Abstract

In gas injection processes it has been already shown that the wettability characteristics of the solid surface and the spreading characteristics of the fluid system hold the key roles. Network modeling has proved to be a useful tool to phenomenological studies of multiphase flow. The objective of the present paper is to describe a network model of three-phase flow in porous media with heterogeneous wettability. Experimental support to validate the model is provided in the study by Laroche (SPE 52067) using micromodels with different wettability patterns.

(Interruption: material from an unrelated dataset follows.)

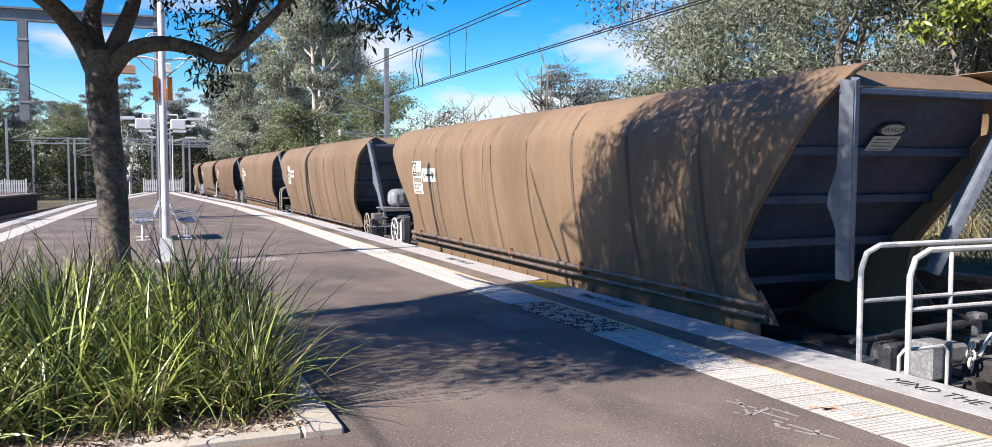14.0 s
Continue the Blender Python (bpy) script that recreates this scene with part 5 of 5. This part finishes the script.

The developed numerical tool is used to demonstrate the impact of small scale wettability heterogeneities on gas injection efficiency, for various patterns and spatial heterogeneity distributions. The model permits to impose heterogeneous wettability by assigning different water/oil contact angles according to the desired heterogeneity pattern. The initial distribution of oil and water in the network is established by simulating a two-phase displacement, which corresponds to a drainage in the water-wet region and to an imbibition in the oil-wet region. When gas is injected, three phases coexist within the network. The three-phase displacement is dominated by drainage mechanisms. Oil is assumed to flow through wetting films in the oil-wet regions and through spreading films on water in the water-wet regions. The simulations clearly demonstrate the effect of the size and distribution of wettability heterogeneities on water/oil displacement and three-phase gas injection. Also the effect of wettability heterogeneities distribution on water/oil capillary pressure is investigated by simulating quasi-static displacements.